I do a lot less stitching myself than I used to, but I really enjoy the process of the designing, & stitch small samples as I go along, just to make sure things work. I have lots of ideas I haven’t had chance to try out, yet, but with my stitchers’ help, that mythical day when I will have time to get around to everything is hopefully getting slightly closer. At the moment, my time is spent mostly fine-tuning existing charts, typing up instructions, & perfecting the layout of the chart/kit packaging. I enjoy designing the packaging almost as much as the patterns themselves – just another aesthetic aspect of the job, I guess.

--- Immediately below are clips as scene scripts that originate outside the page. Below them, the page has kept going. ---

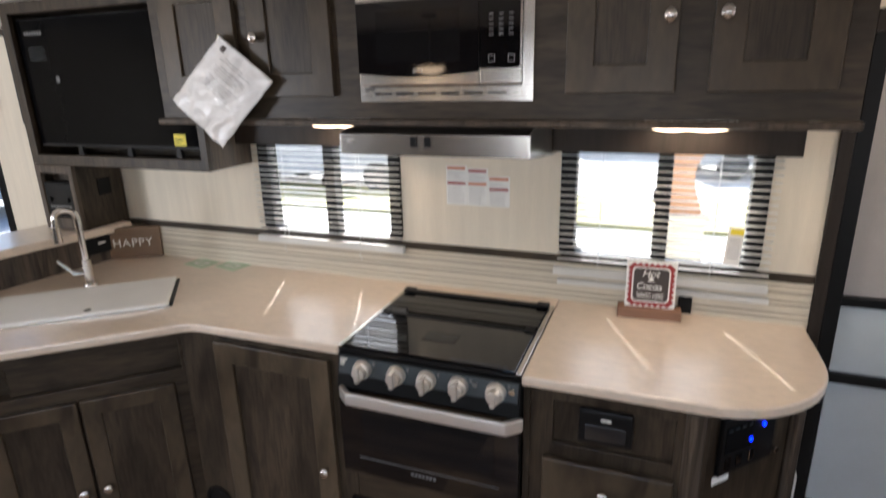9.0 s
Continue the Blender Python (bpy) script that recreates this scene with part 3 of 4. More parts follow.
Shape().prism([(-0.004, 0.90), (-0.022, 0.80), (0.02, 0.80), (0.02, 0.90)], -0.268, 0.268, 'x').done("front_panel", black_p, rg, bevel=0.002)
Shape().prism([(-0.0075, 0.893), (-0.0165, 0.842), (-0.012, 0.842), (-0.003, 0.893)], -0.264, 0.262, 'x').done("control_strip", grey_pan, rg)
for kx in (-0.185, -0.080, 0.010, 0.102, 0.205):
    k = Shape().cyl((kx, -0.010, 0.866), (kx, -0.03, 0.864), 0.028, 0.026, n=28).cyl((kx, -0.03, 0.864), (kx, -0.048, 0.862), 0.021, 0.019, n=28).done("control_knob", knob_m, rg, bevel=0.002)
    Shape().box(kx - 0.007, -0.058, 0.841, kx + 0.007, -0.03, 0.887).done("knob_grip", knob_m, k, bevel=0.003)
    Shape().box(kx + 0.03, -0.012, 0.878, kx + 0.037, -0.0085, 0.8885).done("knob_mark", mark_m, rg)
Shape().cyl((0.247, -0.01, 0.872), (0.247, -0.018, 0.871), 0.009, n=16).done("igniter_button", chrome, rg, bevel=0.001)
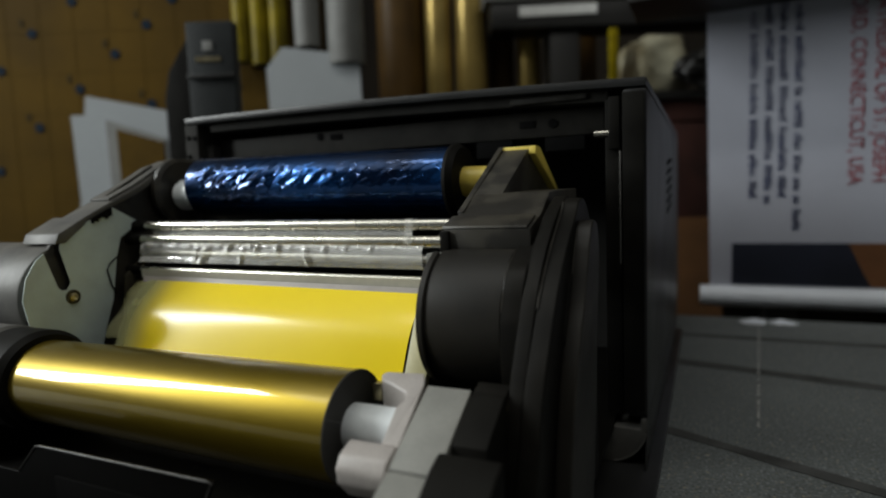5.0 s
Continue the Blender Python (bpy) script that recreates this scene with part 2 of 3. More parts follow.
def tube(points, r, segs=8, name="tube"):
    """A round wire along points."""
    bm = bmesh.new()
    rows = []
    pts = [Vector(p) for p in points]
    for i, p in enumerate(pts):
        d = (pts[min(i + 1, len(pts) - 1)] - pts[max(i - 1, 0)]).normalized()
        u = d.cross(Vector((0.3, 0.2, 0.93))).normalized()
        w = d.cross(u)
        rows.append([bm.verts.new(p + r * (math.cos(2 * math.pi * k / segs) * u + math.sin(2 * math.pi * k / segs) * w)) for k in range(segs)])
    for a, b in zip(rows, rows[1:]):
        for k in range(segs):
            bm.faces.new((a[k], a[(k + 1) % segs], b[(k + 1) % segs], b[k]))
    bm.faces.new(rows[0])
    bm.faces.new(rows[-1][::-1])
    return finish(bm)


# ---- the room ----
ROOM = (-1.75, 1.75, -1.55, 1.60, -0.75, 1.90)


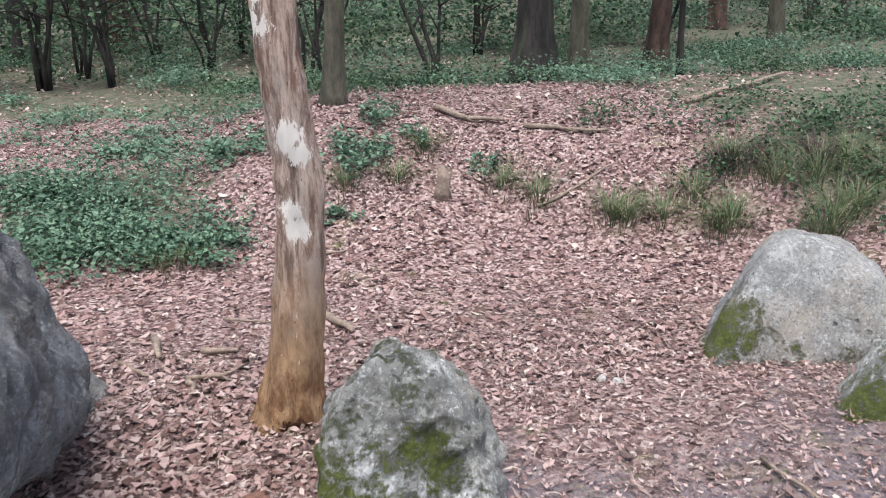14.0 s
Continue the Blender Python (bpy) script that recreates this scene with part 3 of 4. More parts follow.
rock("H1", (4.35, 9.3, 0.15), "blocky granite support stone, mossy on its face", granite(16, BROWN, -0.1, 0.12, pits=0.95, pads=[((4.24, 8.96, 0.12), 0.16), ((4.41, 8.93, 0.05), 0.17), ((4.1, 9.02, 0.2), 0.11), ((4.64, 9.2, 0.3), 0.16), ((4.55, 9.35, 0.36), 0.1)], olive=0.45), soft=4, rough=0.03, name="support_stone")
rock("H2", (5.0, 10.35, 0.12), "angular pale granite support stone beneath a capstone", granite(17, (0.375, 0.365, 0.335), -0.3, 0.1, pits=0.95, deep=0.3, pads=[((5.38, 10.28, -0.02), 0.17)], stain=0.3), soft=2, rough=0.024, name="support_stone")
rock("I", (4.1, 11.15, 0.55), "huge rounded grey capstone raised on support stones", granite(18, (0.25, 0.255, 0.265), -0.25, 0.04, pits=0.8, pads=[((4.24, 10.46, 0.72), 0.15), ((4.22, 10.4, 0.6), 0.12), ((4.08, 10.41, 0.56), 0.1), ((4.8, 10.5, 0.75), 0.12), ((3.84, 10.9, 1.03), 0.2), ((3.53, 10.9, 0.97), 0.2), ((4.43, 11.12, 1.11), 0.25), ((4.07, 10.86, 1.06), 0.16), ((4.0, 11.2, 1.15), 0.3)], crust=[((4.0, 10.58, 0.77), 0.16), ((3.95, 10.46, 0.6), 0.14), ((4.05, 10.36, 0.49), 0.12), ((4.06, 10.8, 1.0), 0.2)], crusty=0.5, deep=0.6, lichen_at=[((4.05, 10.8, 1.0), 0.4, 0.09), ((4.3, 10.9, 1.05), 0.5, 0.09)], stain=0.85, olive=0.15), level=6, soft=10, rough=0.035, dents=groove((3.45, 10.66, 0.84), (3.6, 10.56, 0.76), 0.06, 0.05) + groove((3.6, 10.56, 0.76), (3.7, 10.45, 0.64), 0.06, 0.06) + groove((3.7, 10.45, 0.64), (3.84, 10.45, 0.33), 0.07, 0.05) + groove((3.1, 10.6, 0.38), (3.6, 10.42, 0.36), 0.06, 0.03) + groove((3.9, 10.36, 0.42), (4.5, 10.36, 0.38), 0.07, 0.03) + [((3.5, 10.5, 0.6), 0.2, -0.05), ((4.2, 10.35, 0.6), 0.3, -0.03)] + [((4.55, 10.35, 0.25), 0.2, 0.05), ((3.3, 10.75, 0.45), 0.18, 0.04)], name="capstone")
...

Of course, the problem with spending a lot of time charting, means that I ALWAYS get sidetracked & see how a spin-off pattern could work, or it will kick-start another idea entirely. It’s fruitful in one way, but not necessarily productive in terms of actually getting done what I intended to! But I have limited time for all this work, so I do have to be strict with myself, & prioritise things I would otherwise leave until later. The ideas & planning notebook is ever-expanding…
There are related projects such as dyeing my own threads & colouring my own canvases which are on the really-need-to-get-done list, too. The charting & kitting has to take priority; but being able to supply my own hand-dyed threads would be a great addition – & I may even have to get some charts re-stitched using the, depending on how successful they turn out to be. And canvas colouring, although not essential to the current wave of model stitching, will again play a large part in ideas I have for the future.
Why can’t I do everything at once? I’m sure if I just had a few more hands, & a few more hours in every day, life would be so much easier!